» **EXERCISE PROMPT**: All of the lines below are to be transcribed faithfully, with pictures excluded from the copy.
:: AVAILABLE DATA
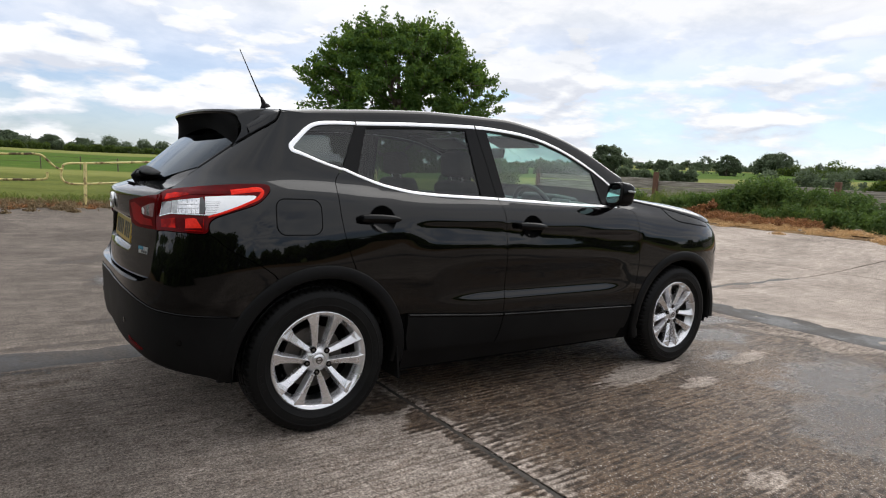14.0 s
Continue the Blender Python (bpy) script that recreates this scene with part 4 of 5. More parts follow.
ribbon("light_bar", bar, np.interp(np.linspace(0, 1, len(bar)), [0, .3, .5, 1], [.020, .019, .014, .007]), lamp_amber_red, lamps, "bright red light bar", off=.0108, high=.0015)
for k in range(8):
    ribbon("lens_rib", line((-.506, 1.012 + .0068 * k), (-.468 + .003 * k, 1.014 + .0068 * k)), .0013, lamp_smoke, lamps, "fine rib of the clear lens", off=.0122, high=.0005, lanes=2)
for u in (-.624, -.608, -.590, -.583, -.563, -.545):
    ribbon("lens_rib", line((u - .004, 1.012), (u, 1.064)), .0022, lamp_smoke, lamps, "rib of the reflector", off=.0122, high=.0008, lanes=2)
for z in (1.030, 1.046):
    ribbon("lens_rib", line((-.630, z - .002), (-.535, z + .004)), .0016, lamp_grey, lamps, "rib of the reflector", off=.0122, high=.0008, lanes=2)
ribbon("lens_frame", line((-.732, .990), (-.668, 1.005), (-.590, 1.007), (-.507, 1.007)), .005, lamp_chrome, lamps, "bright lower edge of the reflector", off=.0121, high=.001, lanes=2)
ribbon("lens_frame", line((-.732, .990), (-.718, 1.050)), .004, lamp_chrome, lamps, "bright edge of the reflector", off=.0121, high=.001, lanes=2)
ribbon("lens_edge", line((-.600, .943), (-.522, .943), (-.517, .992)), .0025, bright_red, lamps, "thin red edge of the lens", off=.0115, high=.0008, lanes=2)
ribbon("lamp_gap", LAMP, .006, dark, car, "dark gap round the lamp", off=.001, high=.0005, lanes=2)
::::
» **OUTPUT BELOW**:
14.0 s
Continue the Blender Python (bpy) script that recreates this scene with part 4 of 5. More parts follow.
ribbon("light_bar", bar, np.interp(np.linspace(0, 1, len(bar)), [0, .3, .5, 1], [.020, .019, .014, .007]), lamp_amber_red, lamps, "bright red light bar", off=.0108, high=.0015)
for k in range(8):
    ribbon("lens_rib", line((-.506, 1.012 + .0068 * k), (-.468 + .003 * k, 1.014 + .0068 * k)), .0013, lamp_smoke, lamps, "fine rib of the clear lens", off=.0122, high=.0005, lanes=2)
for u in (-.624, -.608, -.590, -.583, -.563, -.545):
    ribbon("lens_rib", line((u - .004, 1.012), (u, 1.064)), .0022, lamp_smoke, lamps, "rib of the reflector", off=.0122, high=.0008, lanes=2)
for z in (1.030, 1.046):
    ribbon("lens_rib", line((-.630, z - .002), (-.535, z + .004)), .0016, lamp_grey, lamps, "rib of the reflector", off=.0122, high=.0008, lanes=2)
ribbon("lens_frame", line((-.732, .990), (-.668, 1.005), (-.590, 1.007), (-.507, 1.007)), .005, lamp_chrome, lamps, "bright lower edge of the reflector", off=.0121, high=.001, lanes=2)
ribbon("lens_frame", line((-.732, .990), (-.718, 1.050)), .004, lamp_chrome, lamps, "bright edge of the reflector", off=.0121, high=.001, lanes=2)
ribbon("lens_edge", line((-.600, .943), (-.522, .943), (-.517, .992)), .0025, bright_red, lamps, "thin red edge of the lens", off=.0115, high=.0008, lanes=2)
ribbon("lamp_gap", LAMP, .006, dark, car, "dark gap round the lamp", off=.001, high=.0005, lanes=2)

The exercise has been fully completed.